Finance Bill 2026 introduces new taxes on early life insurance payouts to curb misuse of policies for tax arbitrage.
ISLAMABAD: The Federal Board of Revenue (FBR) has unveiled sweeping measures in the Finance Bill, 2026 to curb the misuse of life insurance products after detecting that tax planners had exploited such schemes to earn billions of rupees through tax arbitrage.
The tax authority said that important amendments have been proposed to the Income Tax Ordinance, 2001 to discourage the use of sham life insurance policies designed primarily to avoid taxation rather than provide genuine insurance coverage.
According to the FBR, a new Section 7G has been inserted into the Income Tax Ordinance, 2001, imposing tax on certain payments made by life insurance businesses to individuals from the tax year 2026 onwards.
Under the proposed provision, tax will be levied on payouts, benefits, surrender values, maturity proceeds or similar payments received by individuals from life insurance policies, family takaful certificates, plans or comparable arrangements.
The taxable amount will be calculated by deducting the aggregate amount of premiums or contributions paid by the policyholder from the gross payout received.
However, the proposed tax will not apply in the following circumstances:
• Payments made on account of the death of the insured person or participant;
• Benefits paid due to disability of the insured person or participant; and
• Payouts made after the completion of seven years from the issuance date of the policy, certificate or plan.
The Finance Bill further provides that the tax deducted under this section will be treated as a final tax liability on the income arising from such payouts.
To ensure effective implementation, the government has also proposed the insertion of Section 151B, requiring life insurance companies, family takaful operators and window takaful operators to deduct withholding tax at the time of making eligible payments to policyholders.
The withholding tax rates proposed under Division IC of Part III of the First Schedule are as follows:
| Holding Period of Policy | Proposed Tax Rate |
| Payout or benefit made within one year from the issuance of the policy, family takaful certificate or plan | 15% |
| Payout or benefit made after one year but before completion of seven years from the issuance of the policy, family takaful certificate or plan | 10% |
| Payout or benefit made after completion of seven years | Exempt from tax |
The FBR believes these measures will discourage the use of life insurance products as tax planning instruments while preserving the genuine social protection purpose of insurance and takaful arrangements.

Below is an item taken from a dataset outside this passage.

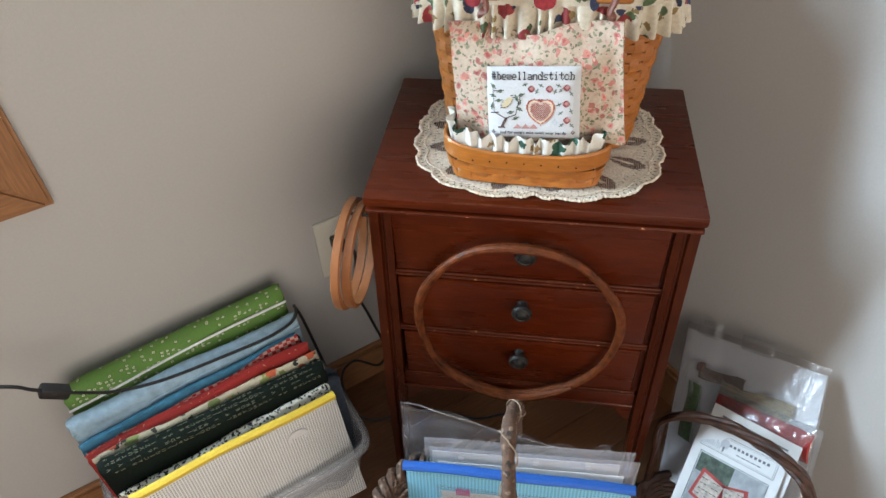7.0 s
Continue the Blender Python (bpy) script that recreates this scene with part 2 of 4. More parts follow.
YELLOW = surface("yellow_zip_tape", (0.64, 0.43, 0.035), 0.7, grain=400, vary=0.12, bump=0.25)
ROYAL = surface("royal_blue_zip_tape", (0.006, 0.07, 0.30), 0.6, grain=400, vary=0.15, bump=0.2)
WHITE_TAPE = surface("white_piping", (0.74, 0.76, 0.74), 0.8, vary=0.08, bump=0.1)
NET = netting("white_netting", (0.74, 0.73, 0.70), 0.0042, 0.40, 0.35)
OPENWORK = netting("thread_net", (0.50, 0.42, 0.34), 0.0026, 0.22, 0.0, (0, 1))
NET_BLUE = netting("aqua_netting", (0.26, 0.62, 0.82), 0.0045, 0.45, 0.55)
PAPER = surface("white_paper", (0.70, 0.69, 0.68), 0.7, grain=120, vary=0.03, coarse=8, bump=0.03)
PAPER_BACK = surface("cream_paper", (0.62, 0.59, 0.54), 0.7, grain=120, vary=0.04, bump=0.03)
TAN_CARD = surface("tan_card", (0.62, 0.42, 0.26), 0.7, grain=160, vary=0.08, bump=0.05)
GREY_CARD = surface("grey_card", (0.5, 0.5, 0.52), 0.7, vary=0.1)
MAROON_CARD = surface("maroon_card", (0.25, 0.06, 0.06), 0.6, vary=0.2)
INK = surface("black_ink", (0.02, 0.02, 0.022), 0.8, vary=0.1, bump=0.0)
GREY_INK = surface("grey_ink", (0.16, 0.16, 0.17), 0.8, vary=0.1, bump=0.0)
BROWN_INK = surface("brown_ink", (0.20, 0.09, 0.03), 0.8, vary=0.1, bump=0.0)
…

Tax experts say the move targets short-term investment structures that have been marketed as insurance products primarily to benefit from preferential tax treatment. By imposing taxes on early withdrawals and maturity proceeds, the government aims to close loopholes that have reportedly resulted in significant revenue losses.
In addition to these measures, the Finance Bill, 2026 also proposes amendments to Section 152 of the Income Tax Ordinance, requiring banking companies maintaining Foreign Currency Value Accounts (FCVAs), Foreign Currency Business Value Accounts (FCBVAs), Non-Resident Rupee Value Accounts (NRVAs), and Non-Resident Rupee Business Value Accounts (NRBVAs) to deduct tax on capital gains arising from the disposal of debt instruments and government securities, including Shariah-compliant variants.
The proposed amendments will come into force following parliamentary approval of the Finance Bill, 2026 and enactment of the legislation.